For now, Modi lacks the votes in Rajya Sabha to make more sweeping changes. His government last month failed to push through a constitutional amendment on giving women more seats in the parliament, while the opposition has stalled a proposal to synchronise federal and state elections.
Still, the victory may give Modi confidence to pursue long-pending ideological initiatives, particularly at the state level. Chief among them is a uniform civil code for marriage, divorce, adoption and inheritance, which are now governed by multiple religious and customary laws. The move is opposed by minority groups, including tribals and Muslims.
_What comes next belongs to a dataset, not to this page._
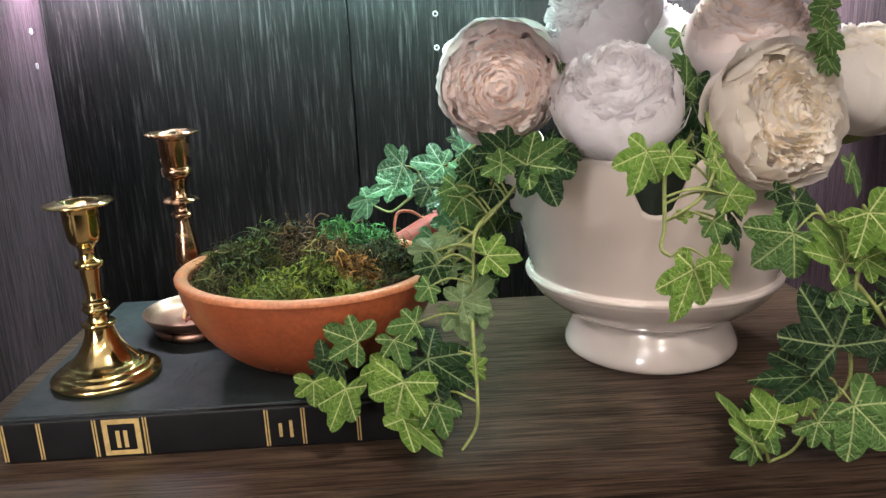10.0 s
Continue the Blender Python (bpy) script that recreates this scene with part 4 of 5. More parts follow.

Not all is lost for the opposition. Elections next year in Gujarat, Punjab, Goa and Uttar Pradesh provide a fresh opportunity to regain momentum ahead of the 2029 national election. The previous one in 2024 showed that Indian voters can shift quickly even after handing Modi victories in state elections, including in traditional BJP strongholds, which scuttled Modi's predictions of a two-thirds majority in parliament and instead forced him to rely on coalition partners for the first time.
But with the opposition further weakened, long-time political observers such as Sandeep Shastri see Modi's biggest threat coming from within his own party. He likened it to the Congress party's dominance of Indian politics in the 1960s and 1970s, when various competing factions emerged from within the organisation.
"A similar trend is likely to be seen within the BJP also," said Shastri, vice president of the Bangalore campus of Nitte Education Trust, who has written several books about Indian politics.
Even opposition parties aren't optimistic they will pose a challenge to Modi anytime soon. Hannan Mollah, a member of the Communist Party of India (Marxist) who has been elected as a lawmaker from West Bengal to the national parliament eight times, said he doesn't see anyone unseating the BJP for at least a decade.
"The opposition hasn't been able get its act together and continues to be fragmented," Mollah said. "As long as the opposition cannot find common ground, I don't see a credible opposition to BJP or Modi at hand."